The EIC and editor's decisions to accept or reject a paper for publication should be based only on the paper's importance, originality, clarity, and relevance of the contribution to the journal's scope.

The EIC or any editorial board member should not have any conflict of interest regarding the article under consideration.

The anonymity of reviewers, as well as of the authors, should be maintained by the EIC and editor during the review process.

Publishing Ethics

The editor-in-charge (EIC) and the editorial board monitor and safeguard publishing ethics. Nevertheless, as stated above, the authors are responsible for their contribution to fulfilling the ethical guidelines discussed above. 

The EIC and the editorial board should maintain high intellectual and ethical standards, preventing business and personal needs from compromising intellectual standards.

The EIC should ensure that plagiarism, self-plagiarism, and fraudulent data are not allowed, as mentioned above.

The EIC should be willing to publish corrections, clarifications, withdrawals, and apologies when appropriate.

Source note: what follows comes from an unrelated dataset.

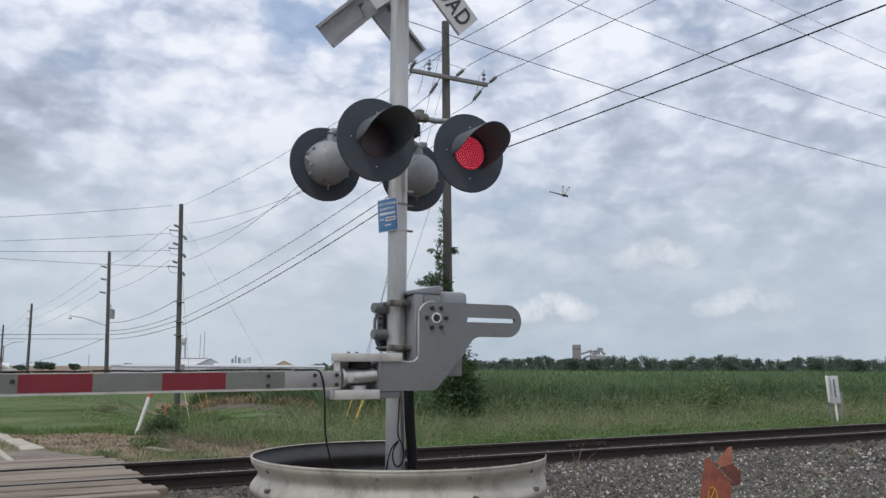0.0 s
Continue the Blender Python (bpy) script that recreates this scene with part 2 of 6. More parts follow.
M = dict(
    galv=mat("galvanised_steel", (0.42, 0.42, 0.412), (0.57, 0.57, 0.555), 9, 0.42, 0.66, 0.08, 140, (0.33, 0.30, 0.265), 0.55, 5.0, (1, 1, 0.22)),
    alu=mat("cast_aluminium", (0.150, 0.160, 0.166), (0.208, 0.216, 0.220), 5, 0.5, 0.25, 0.06, 160, (0.118, 0.117, 0.114), 0.5, 2.6),
    alu_light=mat("bare_aluminium", (0.42, 0.41, 0.385), (0.57, 0.555, 0.52), 7, 0.45, 0.25, 0.05, 120, (0.25, 0.22, 0.19), 0.55, 5),
    alu_arm=mat("dull_aluminium", (0.27, 0.27, 0.265), (0.37, 0.365, 0.355), 7, 0.45, 0.3, 0.05, 120, (0.18, 0.17, 0.155), 0.5, 5),
    # one visor paint in two tones: paler outside for skylight, darker inside for shade
    hood=mat("matt_black_hood", (0.095, 0.108, 0.122), (0.125, 0.140, 0.155), 5, 0.5, 0.0, 0.05, 150, spec=0.5),
    hood_inside=mat("shaded_hood_inside", (0.075, 0.088, 0.104), (0.094, 0.108, 0.126), 5, 0.7, 0.0, 0.05, 150, spec=0.4),
    housing=mat("grey_paint", (0.225, 0.238, 0.250), (0.305, 0.315, 0.325), 6, 0.5, 0.1, 0.05, 130, (0.14, 0.14, 0.14), 0.4, 4),
    black=mat("flat_black_paint", (0.036, 0.046, 0.060), (0.053, 0.065, 0.081), 5, 0.6, 0.0, 0.08, 150, (0.07, 0.076, 0.083), 0.4, 3, spec=0.35),
    rubber=mat("black_rubber", (0.010, 0.010, 0.011), (0.020, 0.020, 0.021), 8, 0.75, 0.0, 0.1, 90, spec=0.2),
    bolt=mat("weathered_bolt", (0.10, 0.095, 0.088), (0.22, 0.21, 0.195), 40, 0.55, 0.6, 0.15, 200),
    red_tape=mat("red_reflective_tape", (0.145, 0.009, 0.017), (0.200, 0.015, 0.026), 4, 0.4, 0.0, 0.05, 180, (0.11, 0.013, 0.020), 0.4, 6),
    white_tape=mat("grey_reflective_tape", (0.138, 0.146, 0.131), (0.182, 0.190, 0.172), 4, 0.42, 0.05, 0.05, 180, (0.102, 0.105, 0.093), 0.45, 6),
    white_paint=mat("white_sheeting", (0.44, 0.45, 0.47), (0.54, 0.55, 0.56), 4, 0.5, 0.0, 0.04, 120, (0.32, 0.32, 0.31), 0.4, 3),
    sign_back=mat("sign_back_aluminium", (0.29, 0.305, 0.325), (0.38, 0.39, 0.41), 5, 0.5, 0.3, 0.05, 120, (0.24, 0.24, 0.245), 0.4, 4),
    letter=mat("black_lettering", (0.012, 0.012, 0.014), (0.03, 0.03, 0.032), 10, 0.5, 0, 0.02, 90),
    blue=mat("blue_sign_film", (0.055, 0.165, 0.35), (0.085, 0.22, 0.43), 6, 0.4, 0, 0.02, 90, (0.12, 0.22, 0.38), 0.4, 9),
    plate_white=mat("white_print", (0.68, 0.7, 0.72), (0.78, 0.79, 0.8), 9, 0.5, 0, 0.02, 90),
    ring=mat("weathered_galvanised_plate", (0.31, 0.295, 0.255), (0.51, 0.49, 0.43), 4, 0.62, 0.12, 0.15, 90, (0.12, 0.108, 0.09), 0.7, 2.6, (1, 1, 0.6)),
    ring_dark=mat("dark_inner_plate", (0.022, 0.022, 0.023), (0.055, 0.055, 0.054), 5, 0.6, 0.1, 0.1, 90, (0.10, 0.095, 0.09), 0.4, 4),
    rail=mat("rusty_rail", (0.017, 0.0115, 0.010), (0.038, 0.024, 0.020), 9, 0.75, 0.2, 0.2, 110, (0.012, 0.009, 0.008), 0.5, 3),
    railhead=mat("worn_rail_head", (0.16, 0.145, 0.135), (0.30, 0.285, 0.27), 6, 0.42, 0.7, 0.06, 60, (0.11, 0.08, 0.065), 0.5, 3, (0.3, 3, 3)),
    tie=mat("creosote_timber", (0.05, 0.042, 0.036), (0.12, 0.10, 0.085), 3, 0.9, 0, 0.4, 40, (0.2, 0.18, 0.15), 0.4, 2, (0.4, 3, 3), rnd=0.3),
    plank=mat("crossing_timber", (0.125, 0.095, 0.070), (0.335, 0.280, 0.220), 3, 0.9, 0, 0.5, 45, (0.055, 0.038, 0.030), 0.9, 2.6, (0.25, 3, 4), rnd=0.4),
    stone=mat("ballast_stone", (0.020, 0.018, 0.016), (0.205, 0.188, 0.168), 30, 0.9, 0, 0.4, 200, (0.055, 0.040, 0.030), 0.5, 5, island=0.80),
    stone_pale=mat("pale_ballast_stone", (0.30, 0.285, 0.26), (0.56, 0.545, 0.51), 30, 0.85, 0, 0.3, 200, island=0.7),
    gravel=mat("packed_gravel", (0.030, 0.027, 0.024), (0.115, 0.105, 0.095), 25, 0.95, 0, 0.9, 60, (0.055, 0.045, 0.035), 0.5, 3),
    soil=mat("dark_soil", (0.075, 0.055, 0.042), (0.125, 0.095, 0.072), 2, 0.95, 0, 0.6, 30),
    twig=mat("dead_brush", (0.105, 0.078, 0.062), (0.235, 0.185, 0.150), 0.8, 0.9, 0, 0, 6, island=0.6, translucent=0.15),
    log=mat("bleached_timber", (0.16, 0.14, 0.105), (0.27, 0.24, 0.185), 3, 0.9, 0, 0.4, 45, (0.10, 0.085, 0.06), 0.6, 4, (0.4, 3, 3)),
    clamp=mat("stained_cast_clamp", (0.20, 0.19, 0.165), (0.30, 0.29, 0.26), 9, 0.55, 0.3, 0.1, 120, (0.13, 0.10, 0.07), 0.6, 9),
    dark_bolt=mat("dark_steel_bolt", (0.035, 0.034, 0.034), (0.075, 0.072, 0.070), 40, 0.45, 0.5, 0.1, 200),
    dirt=mat("ground_earth", (0.130, 0.092, 0.060), (0.290, 0.210, 0.138), 1.3, 0.95, 0, 0.7, 26, (0.070, 0.053, 0.032), 0.75, 1.2),
    asphalt=mat("asphalt", (0.178, 0.160, 0.145), (0.238, 0.216, 0.197), 0.7, 0.9, 0, 0.35, 75, (0.118, 0.108, 0.100), 0.7, 0.6, (1.6, 0.35, 1)),
    apron=mat("dirty_worn_asphalt", (0.14, 0.118, 0.098), (0.24, 0.205, 0.17), 1.6, 0.95, 0, 0.5, 50, (0.085, 0.068, 0.052), 0.7, 1.3),
    bin_far=mat("hazy_pale_steel", (0.25, 0.25, 0.255), (0.33, 0.33, 0.335), 0.1, 0.7, 0.1, 0, 1),
    tar=mat("old_tar", (0.045, 0.043, 0.042), (0.075, 0.072, 0.070), 4, 0.8, 0, 0.2, 60),
    clod=mat("soil_clods", (0.06, 0.042, 0.028), (0.24, 0.175, 0.115), 20, 0.95, 0, 0.3, 120, island=0.8),
    concrete=mat("old_concrete", (0.33, 0.295, 0.24), (0.50, 0.455, 0.385), 3, 0.9, 0, 0.35, 45, (0.16, 0.135, 0.095), 0.65, 2, rnd=0.3),
    line_white=mat("road_line_white", (0.38, 0.36, 0.32), (0.54, 0.52, 0.47), 4, 0.8, 0, 0.2, 50, (0.2, 0.19, 0.18), 0.6, 3),
    line_yellow=mat("road_line_yellow", (0.42, 0.25, 0.04), (0.55, 0.34, 0.07), 4, 0.8, 0, 0.2, 50, (0.2, 0.17, 0.12), 0.6, 3),
    pole=mat("weathered_pole_timber", (0.058, 0.056, 0.054), (0.135, 0.130, 0.123), 5, 0.9, 0, 0.4, 50, (0.055, 0.049, 0.044), 0.6, 2, (3, 3, 0.15)),
    xarm=mat("grey_crossarm", (0.16, 0.165, 0.17), (0.25, 0.25, 0.25), 5, 0.8, 0, 0.2, 60),
    wire=mat("overhead_conductor", (0.05, 0.055, 0.065), (0.09, 0.095, 0.105), 2, 0.6, 0.2, 0, 20),
    cable=mat("black_cable", (0.012, 0.012, 0.014), (0.022, 0.022, 0.024), 2, 0.6, 0.0, 0, 20),
    porcelain=mat("grey_insulator", (0.17, 0.18, 0.19), (0.27, 0.28, 0.29), 20, 0.4, 0, 0.02, 60),
    orange=mat("rusted_orange_plate", (0.21, 0.060, 0.042), (0.34, 0.105, 0.070), 9, 0.75, 0.0, 0.3, 90, (0.09, 0.035, 0.025), 0.7, 5),
    rust_dark=mat("dark_rusted_plate", (0.10, 0.035, 0.025), (0.20, 0.065, 0.045), 9, 0.8, 0.0, 0.3, 90, (0.05, 0.025, 0.02), 0.6, 5),
    orange_pale=mat("pale_orange_plate", (0.36, 0.13, 0.085), (0.48, 0.19, 0.125), 9, 0.75, 0.0, 0.3, 90, (0.18, 0.06, 0.04), 0.6, 6),
    paint_yellow=mat("yellow_paint", (0.62, 0.36, 0.03), (0.72, 0.45, 0.05), 8, 0.6, 0, 0.05, 90),
    post_white=mat("white_plastic", (0.66, 0.65, 0.62), (0.78, 0.77, 0.74), 9, 0.5, 0, 0.03, 90, (0.45, 0.43, 0.38), 0.4, 5),
    post_orange=mat("orange_plastic", (0.50, 0.085, 0.050), (0.60, 0.125, 0.075), 9, 0.5, 0, 0.03, 90),
    guard=mat("yellow_guy_guard", (0.55, 0.38, 0.05), (0.68, 0.47, 0.08), 8, 0.5, 0, 0.03, 90),
    lawn=mat("lawn_blades", (0.070, 0.122, 0.031), (0.140, 0.208, 0.058), 0.45, 0.75, 0, 0, 6, (0.20, 0.22, 0.085), 0.45, 0.3, island=0.25, translucent=0.3),
    turf=mat("mown_turf", (0.056, 0.092, 0.024), (0.098, 0.142, 0.040), 0.45, 0.95, 0, 0.8, 14, (0.15, 0.135, 0.06), 0.55, 0.3),
    fresh=mat("fresh_green_leaves", (0.098, 0.165, 0.052), (0.185, 0.272, 0.092), 0.9, 0.6, 0, 0, 6, (0.075, 0.125, 0.035), 0.5, 0.9, island=0.3, translucent=0.35),
    greyweed=mat("grey_green_weeds", (0.160, 0.182, 0.098), (0.30, 0.325, 0.185), 0.6, 0.8, 0, 0, 6, island=0.6, translucent=0.25),
    weed=mat("rough_weeds", (0.076, 0.122, 0.045), (0.200, 0.265, 0.108), 0.5, 0.7, 0, 0, 5, (0.20, 0.20, 0.105), 0.5, 0.45, island=0.45, translucent=0.3),
    dry=mat("dry_grass", (0.19, 0.14, 0.08), (0.34, 0.265, 0.165), 0.8, 0.85, 0, 0, 6, (0.13, 0.09, 0.05), 0.5, 0.7, island=0.6, translucent=0.2),
    cane=mat("cane_leaves", (0.066, 0.122, 0.050), (0.146, 0.216, 0.094), 0.35, 0.6, 0, 0, 5, (0.19, 0.23, 0.105), 0.3, 0.25, island=0.35, translucent=0.3),
    # field top coloured paler, for the haze over the distant cane
    canopy=mat("hazy_cane_top", (0.098, 0.168, 0.074), (0.150, 0.225, 0.105), 0.25, 0.9, 0, 0.6, 3, (0.16, 0.215, 0.10), 0.5, 0.05, (1, 1, 1)),
    leaf=mat("broad_leaves", (0.024, 0.052, 0.020), (0.075, 0.125, 0.045), 1.5, 0.6, 0, 0, 6, island=0.6, translucent=0.25),
    # far leaves paled and blued: distance haze put into their colour
    leaf_far=mat("hazy_tree_leaves", (0.070, 0.105, 0.084), (0.122, 0.160, 0.116), 0.05, 0.8, 0, 0, 1, island=0.4, translucent=0.3),
    bark=mat("bark", (0.06, 0.05, 0.04), (0.13, 0.11, 0.09), 5, 0.9, 0, 0.4, 40, None, 0, 2, (3, 3, 0.4)),
    shed=mat("white_sheet_metal", (0.50, 0.52, 0.54), (0.62, 0.63, 0.64), 0.2, 0.6, 0.1, 0, 3, (0.42, 0.42, 0.40), 0.4, 0.1),
    shed_dark=mat("shadow_gap", (0.06, 0.065, 0.07), (0.10, 0.105, 0.11), 0.5, 0.7, 0, 0, 3),
    roof_grey=mat("metal_roof", (0.40, 0.42, 0.44), (0.50, 0.51, 0.53), 0.2, 0.5, 0.2, 0, 3),
    roof_tan=mat("tan_shingle_roof", (0.48, 0.37, 0.27), (0.58, 0.46, 0.35), 0.5, 0.8, 0, 0, 3),
    mill=mat("hazy_concrete", (0.185, 0.182, 0.185), (0.235, 0.23, 0.23), 0.05, 0.9, 0, 0, 1),
    steel_far=mat("hazy_steel", (0.19, 0.20, 0.215), (0.26, 0.27, 0.285), 0.1, 0.7, 0.1, 0, 1),
    crane_red=mat("dull_red_crane_paint", (0.20, 0.075, 0.065), (0.27, 0.10, 0.085), 1, 0.6, 0, 0, 6),
    car_white=mat("white_car_paint", (0.66, 0.67, 0.68), (0.74, 0.75, 0.76), 1, 0.3, 0, 0, 6),
    car_glass=mat("dark_car_glass", (0.02, 0.023, 0.026), (0.03, 0.034, 0.038), 1, 0.1, 0, 0, 6),
    led_off=mat("unlit_red_lens", (0.036, 0.022, 0.029), (0.050, 0.030, 0.038), 20, 0.35, 0, 0.1, 150),
    led_on=mat("lit_red_lens", (0.16, 0.006, 0.012), (0.20, 0.008, 0.016), 20, 0.4, 0, 0, 150),
    wing=mat("clear_wing", (0.62, 0.65, 0.68), (0.74, 0.76, 0.78), 60, 0.3, 0, 0, 300, translucent=0.6),
    insect=mat("dark_insect_shell", (0.02, 0.022, 0.026), (0.05, 0.052, 0.055), 60, 0.4, 0, 0, 300),
)
M["led_on"].node_tree.nodes["Principled BSDF"].inputs["Emission Color"].default_value = (0.80, 0.016, 0.065, 1)
M["led_on"].node_tree.nodes["Principled BSDF"].inputs["Emission Strength"].default_value = 0.22
M["led_dot"] = glow("lit_red_diode", (1.0, 0.17, 0.24), 1.0)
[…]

The JCIS and its Editorial Board do not engage in coercive citation since the correct referencing and identification of prior critical works is part of the authors' responsibility, no matter if they are from journals different from the ones supported by the publisher of JCIS.

Journal History

The JCIS was created in 1986 by the Brazilian Telecommunications Society, named initially "Journal of The Brazilian Telecommunications Society," to document and disseminate research results from the Brazilian telecommunications community. Since 2005, the JCIS has been technically sponsored by the IEEE Communications Society (Comsoc), aiming at an international audience.

Statistics

Published papers per year: 

  • 2022: 20
  • 2021: 22
  • 2020: 36
  • 2019: 28
  • 2018: 34
  • 2017: 16
  • 2016: 27
  • 2015: 14
  • 2014: 08
  • 2013: 05
  • 2012: 05
  • 2011: 05
  • 2010: 05

The current time from submission to the first editorial decision is around 60 days. Papers are published online as soon as the final version (after acceptance) is submitted by the authors, considerably reducing the time from submission to publication.